> [What is needed]
Copy the material that follows word for word and omit its pictures.
** start of Recorded information **
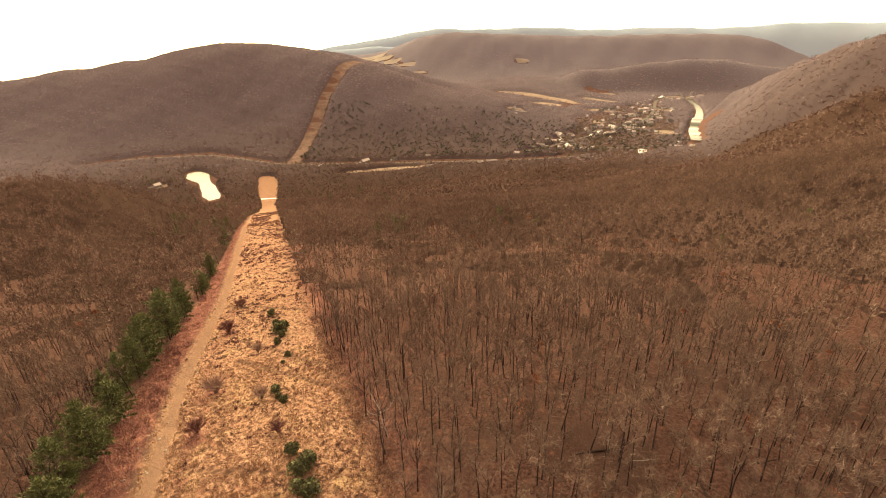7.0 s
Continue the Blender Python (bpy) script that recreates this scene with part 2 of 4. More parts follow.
def ground_material():
    """Leaf litter, with dry grass, bare trail and brush where the sheet's cover says so."""
    m = bpy.data.materials.new("ground_cover")
    m.use_nodes = True
    n, l = m.node_tree.nodes, m.node_tree.links
    b = n["Principled BSDF"]
    b.inputs["Roughness"].default_value, b.inputs["Specular IOR Level"].default_value = 0.95, 0.0
    at = n.new("ShaderNodeTexCoord")

    def waves(scale, detail=6, rough=0.6):
        q = n.new("ShaderNodeTexNoise")
        q.inputs["Scale"].default_value, q.inputs["Detail"].default_value, q.inputs["Roughness"].default_value = scale, detail, rough
        l.new(at.outputs["Object"], q.inputs["Vector"])
        return q.outputs["Fac"]

    def mixed(a, c, fac):
        q = n.new("ShaderNodeMix")
        q.data_type = "RGBA"
        for key, v in (("A", a), ("B", c)):
            if isinstance(v, tuple):
                q.inputs[key].default_value = (*v, 1)
            else:
                l.new(v, q.inputs[key])
        l.new(fac, q.inputs["Factor"])
        return q.outputs["Result"]

    def stretch(v, lo, hi):
        q = n.new("ShaderNodeMapRange")
        q.inputs["From Min"].default_value, q.inputs["From Max"].default_value = lo, hi
        l.new(v, q.inputs["Value"])
        return q.outputs["Result"]

    def ragged(v, by, amount, soft=0.12):
        q = n.new("ShaderNodeMath")
        q.operation, q.inputs[1].default_value = "MULTIPLY_ADD", amount
        l.new(by, q.inputs[0])
        l.new(v, q.inputs[2])
        r = n.new("ShaderNodeMath")
        r.operation, r.inputs[1].default_value = "SUBTRACT", 0.5 * amount
        l.new(q.outputs[0], r.inputs[0])
        return stretch(r.outputs[0], 0.5 - soft, 0.5 + soft)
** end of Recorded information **
> [Result below]
7.0 s
Continue the Blender Python (bpy) script that recreates this scene with part 2 of 4. More parts follow.
def ground_material():
    """Leaf litter, with dry grass, bare trail and brush where the sheet's cover says so."""
    m = bpy.data.materials.new("ground_cover")
    m.use_nodes = True
    n, l = m.node_tree.nodes, m.node_tree.links
    b = n["Principled BSDF"]
    b.inputs["Roughness"].default_value, b.inputs["Specular IOR Level"].default_value = 0.95, 0.0
    at = n.new("ShaderNodeTexCoord")

    def waves(scale, detail=6, rough=0.6):
        q = n.new("ShaderNodeTexNoise")
        q.inputs["Scale"].default_value, q.inputs["Detail"].default_value, q.inputs["Roughness"].default_value = scale, detail, rough
        l.new(at.outputs["Object"], q.inputs["Vector"])
        return q.outputs["Fac"]

    def mixed(a, c, fac):
        q = n.new("ShaderNodeMix")
        q.data_type = "RGBA"
        for key, v in (("A", a), ("B", c)):
            if isinstance(v, tuple):
                q.inputs[key].default_value = (*v, 1)
            else:
                l.new(v, q.inputs[key])
        l.new(fac, q.inputs["Factor"])
        return q.outputs["Result"]

    def stretch(v, lo, hi):
        q = n.new("ShaderNodeMapRange")
        q.inputs["From Min"].default_value, q.inputs["From Max"].default_value = lo, hi
        l.new(v, q.inputs["Value"])
        return q.outputs["Result"]

    def ragged(v, by, amount, soft=0.12):
        q = n.new("ShaderNodeMath")
        q.operation, q.inputs[1].default_value = "MULTIPLY_ADD", amount
        l.new(by, q.inputs[0])
        l.new(v, q.inputs[2])
        r = n.new("ShaderNodeMath")
        r.operation, r.inputs[1].default_value = "SUBTRACT", 0.5 * amount
        l.new(q.outputs[0], r.inputs[0])
        return stretch(r.outputs[0], 0.5 - soft, 0.5 + soft)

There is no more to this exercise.